Work to do: Lines holding the string "label" are the ones to copy from this listing.

Given information:
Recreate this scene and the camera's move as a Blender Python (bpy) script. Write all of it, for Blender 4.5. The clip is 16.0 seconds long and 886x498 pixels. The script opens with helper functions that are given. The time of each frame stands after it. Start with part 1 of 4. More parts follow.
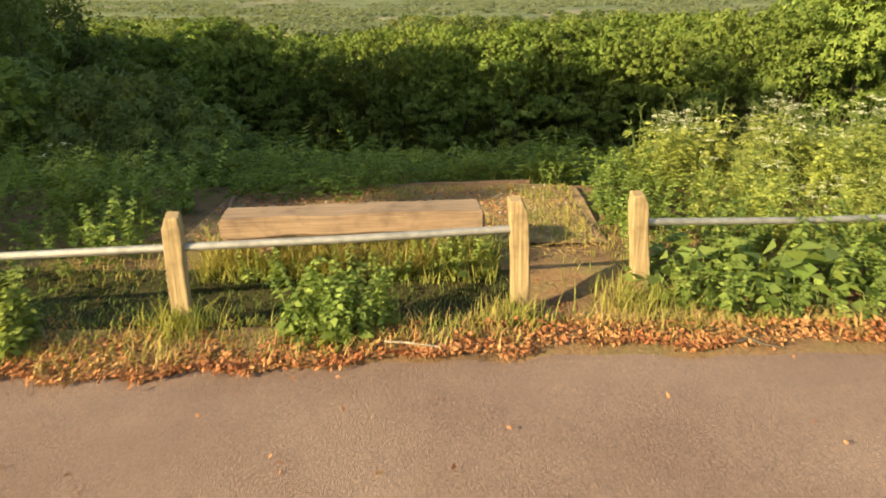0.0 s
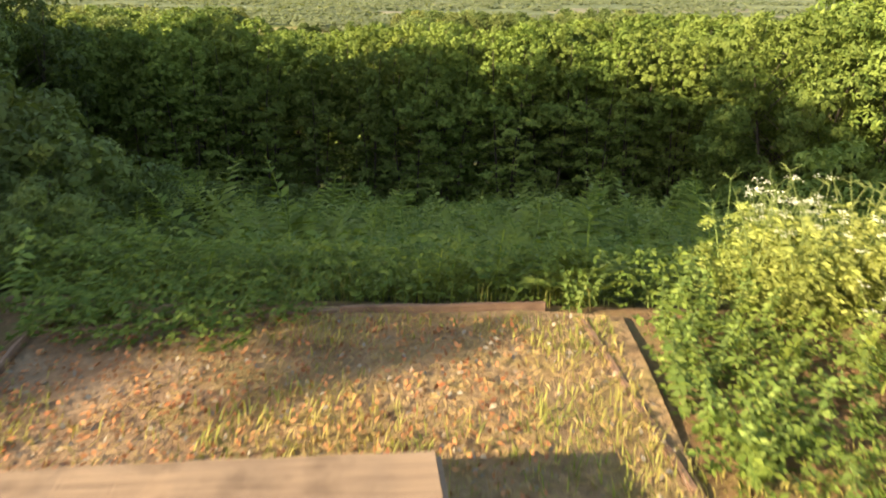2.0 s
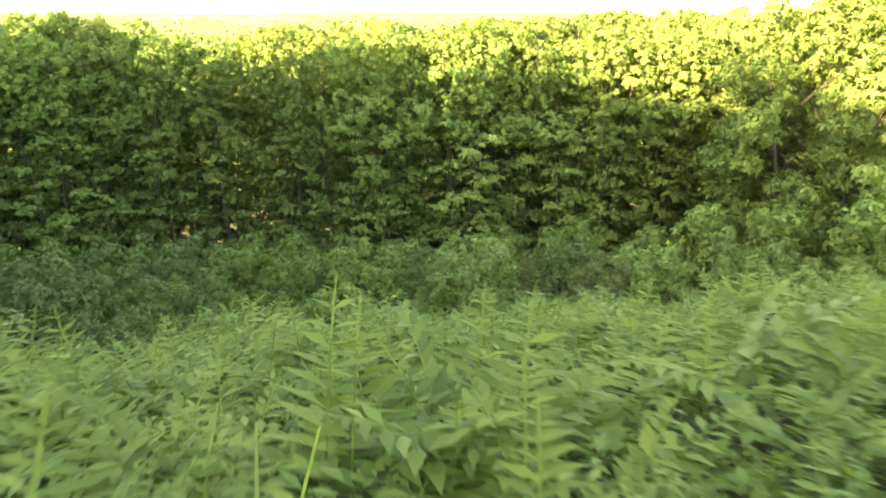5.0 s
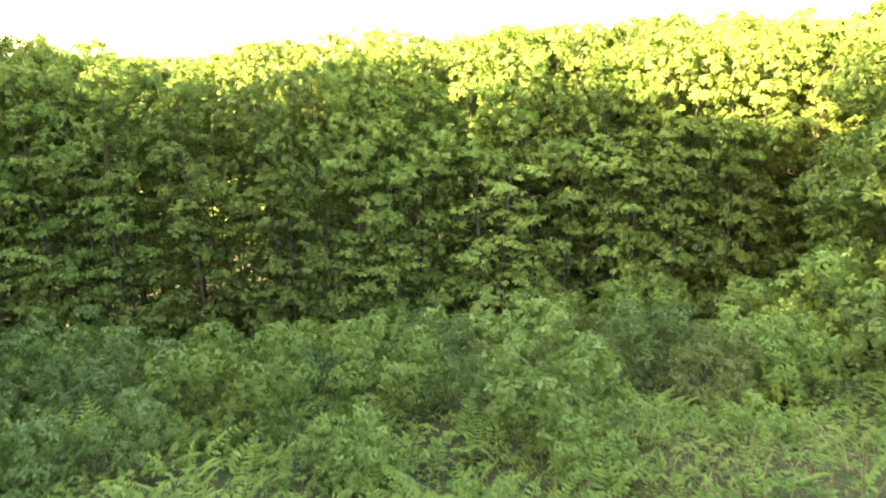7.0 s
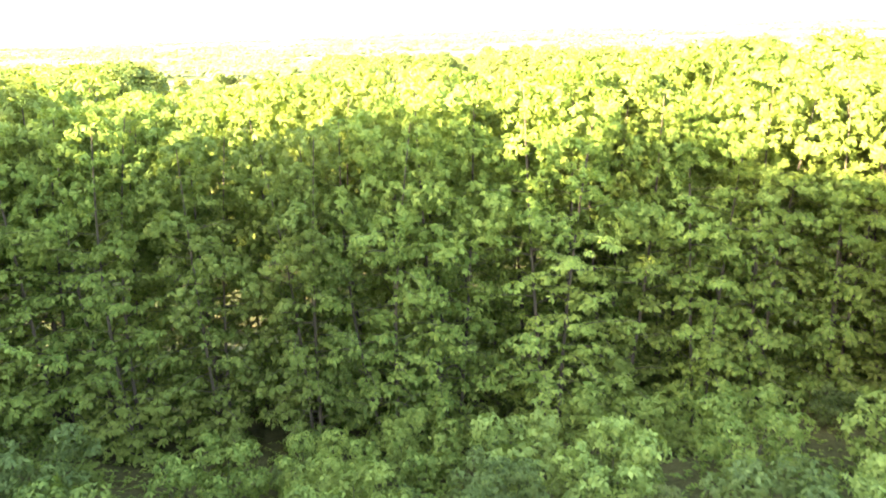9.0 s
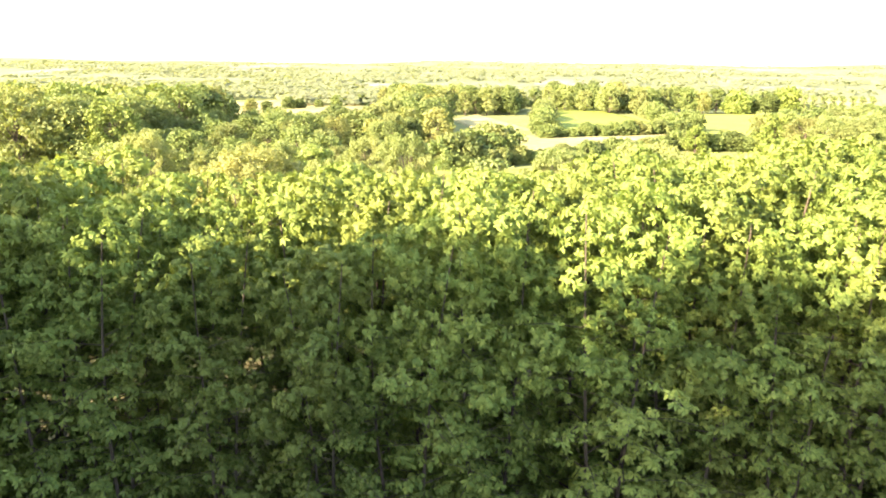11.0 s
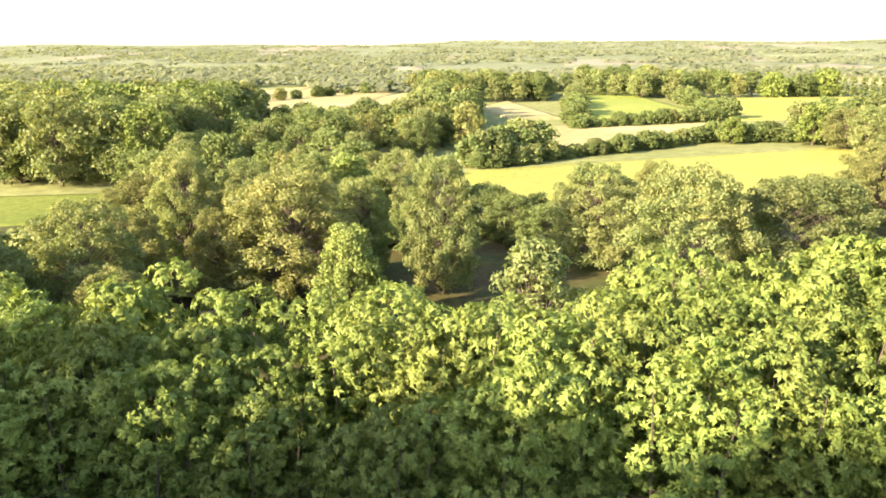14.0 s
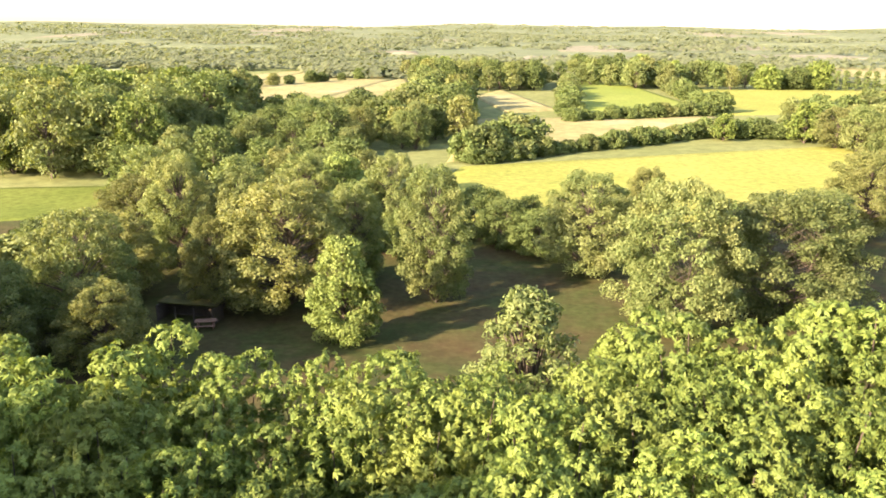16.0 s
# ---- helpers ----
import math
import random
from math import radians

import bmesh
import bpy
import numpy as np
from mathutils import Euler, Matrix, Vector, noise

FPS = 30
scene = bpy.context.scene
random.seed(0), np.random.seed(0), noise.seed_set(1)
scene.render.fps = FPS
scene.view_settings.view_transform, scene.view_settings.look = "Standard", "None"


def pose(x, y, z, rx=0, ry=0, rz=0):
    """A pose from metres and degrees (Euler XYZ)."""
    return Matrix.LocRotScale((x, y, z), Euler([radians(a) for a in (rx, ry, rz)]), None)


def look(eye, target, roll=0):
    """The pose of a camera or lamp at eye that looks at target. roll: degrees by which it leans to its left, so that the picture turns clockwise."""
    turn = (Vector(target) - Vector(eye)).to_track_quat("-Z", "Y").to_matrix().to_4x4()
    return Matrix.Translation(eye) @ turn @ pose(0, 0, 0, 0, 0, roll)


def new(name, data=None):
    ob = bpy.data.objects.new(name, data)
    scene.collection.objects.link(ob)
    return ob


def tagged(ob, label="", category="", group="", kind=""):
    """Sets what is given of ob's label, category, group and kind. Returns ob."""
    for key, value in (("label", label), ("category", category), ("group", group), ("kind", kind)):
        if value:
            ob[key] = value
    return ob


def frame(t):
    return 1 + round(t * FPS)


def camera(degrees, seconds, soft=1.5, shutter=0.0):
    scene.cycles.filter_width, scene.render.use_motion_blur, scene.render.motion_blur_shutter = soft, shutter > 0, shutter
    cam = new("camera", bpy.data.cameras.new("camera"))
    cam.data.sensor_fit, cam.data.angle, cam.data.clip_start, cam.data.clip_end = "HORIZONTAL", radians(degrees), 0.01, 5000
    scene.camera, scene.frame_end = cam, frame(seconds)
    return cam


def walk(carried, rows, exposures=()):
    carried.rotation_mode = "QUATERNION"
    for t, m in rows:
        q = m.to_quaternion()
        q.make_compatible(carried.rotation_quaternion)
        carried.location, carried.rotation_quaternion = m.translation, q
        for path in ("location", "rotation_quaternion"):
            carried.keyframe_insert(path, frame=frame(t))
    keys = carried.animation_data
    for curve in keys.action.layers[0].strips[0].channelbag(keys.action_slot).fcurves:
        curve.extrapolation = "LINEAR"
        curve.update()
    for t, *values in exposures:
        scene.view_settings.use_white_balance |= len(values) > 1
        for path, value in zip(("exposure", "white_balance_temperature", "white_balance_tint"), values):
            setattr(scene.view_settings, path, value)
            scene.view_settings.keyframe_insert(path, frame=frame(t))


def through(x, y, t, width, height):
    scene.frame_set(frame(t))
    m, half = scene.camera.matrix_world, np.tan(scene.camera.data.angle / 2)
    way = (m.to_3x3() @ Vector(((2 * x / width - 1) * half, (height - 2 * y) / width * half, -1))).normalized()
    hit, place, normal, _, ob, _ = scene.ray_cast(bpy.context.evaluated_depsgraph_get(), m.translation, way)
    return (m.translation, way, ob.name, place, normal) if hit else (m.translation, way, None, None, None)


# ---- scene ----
cam = camera(62.0, 16.0, soft=1.75, shutter=0.45)
PATH = [
    (0, (0.584, -0.689, 1.892), (0.525, 1.2, 1.236), -0.74),
    (0.5, (0.617, 0.038, 1.928), (0.546, 1.917, 1.246), -0.59),
    (1, (0.668, 0.959, 1.878), (0.592, 2.842, 1.21), -0.42),
    (1.5, (0.733, 1.794, 1.839), (0.657, 3.678, 1.173), 0.07),
    (2, (0.749, 2.545, 1.872), (0.691, 4.43, 1.205), 0.55),
    (2.5, (0.732, 3.374, 2.138), (0.7, 5.256, 1.462), 0.82),
    (3, (0.499, 4.308, 2.157), (0.508, 6.189, 1.477), 0.93),
    (3.5, (0.131, 5.243, 2.004), (0.191, 7.124, 1.328), 0.98),
    (4, (-0.272, 6.283, 1.724), (-0.153, 8.166, 1.059), 0.99),
    (4.2, (-0.416, 6.736, 1.589), (-0.277, 8.619, 0.929), 0.92),
    (6.3, (-1.099, 13.197, -0.449), (-0.875, 15.113, -0.977), -0.9),
    (6.5, (-1.013, 13.61, -0.431), (-0.802, 15.529, -0.956), -1.1),
    (7, (-1.167, 14.65, -0.198), (-0.969, 16.569, -0.726), -1.6),
    (7.5, (-1.146, 15.632, -0.095), (-0.974, 17.554, -0.621), -2.0),
    (8, (-1.161, 16.713, 0.289), (-1.014, 18.631, -0.26), -2.2),
    (8.5, (-1.271, 17.683, 0.722), (-1.135, 19.596, 0.157), -2.1),
    (8.7, (-1.318, 18.085, 0.942), (-1.185, 19.997, 0.372), -2.1),
    (10.8, (-0.848, 21.06, 2.684), (-0.864, 22.995, 2.179), 0.3),
    (11, (-0.874, 21.309, 2.851), (-0.9, 23.247, 2.355), 0.4),
    (11.5, (-0.919, 21.7, 3.402), (-0.97, 23.635, 2.9), 0.3),
    (12, (-1.012, 22.023, 4.03), (-1.084, 23.955, 3.516), 0.2),
    (12.5, (-1.152, 22.276, 4.619), (-1.238, 24.204, 4.093), 0.1),
    (13, (-1.278, 22.434, 5.267), (-1.378, 24.358, 4.731), -0.3),
    (13.5, (-1.395, 22.602, 5.822), (-1.5, 24.524, 5.28), -0.5),
    (14, (-1.529, 22.732, 6.388), (-1.633, 24.654, 5.842), -0.5),
    (14.5, (-1.583, 22.756, 6.995), (-1.686, 24.674, 6.438), -0.6),
    (15, (-1.624, 22.719, 7.645), (-1.719, 24.634, 7.076), -0.6),
    (15.5, (-1.641, 22.735, 8.232), (-1.729, 24.648, 7.656), -0.3),
    (16, (-1.663, 22.911, 8.856), (-1.744, 24.821, 8.268), 0.4),
]
EXPOSURE = [(0, 1.55, 8000, 9), (1, 1.53, 8000, 10), (2, 1.97, 7400, 14), (3, 2.95, 7600, 18), (4, 3.62, 7700, 16), (6.5, 4.12, 8200, 12), (8.5, 4.62, 8000, 11), (10.8, 3.72, 7200, 24), (11.5, 3.05, 7000, 27), (12.5, 2.94, 6900, 28), (14, 2.81, 6900, 29), (16, 2.65, 6900, 30)]
walk(cam, [(t, look(eye, target, roll)) for t, eye, target, roll in PATH], EXPOSURE)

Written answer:
def tagged(ob, label="", category="", group="", kind=""):
    """Sets what is given of ob's label, category, group and kind. Returns ob."""
    for key, value in (("label", label), ("category", category), ("group", group), ("kind", kind)):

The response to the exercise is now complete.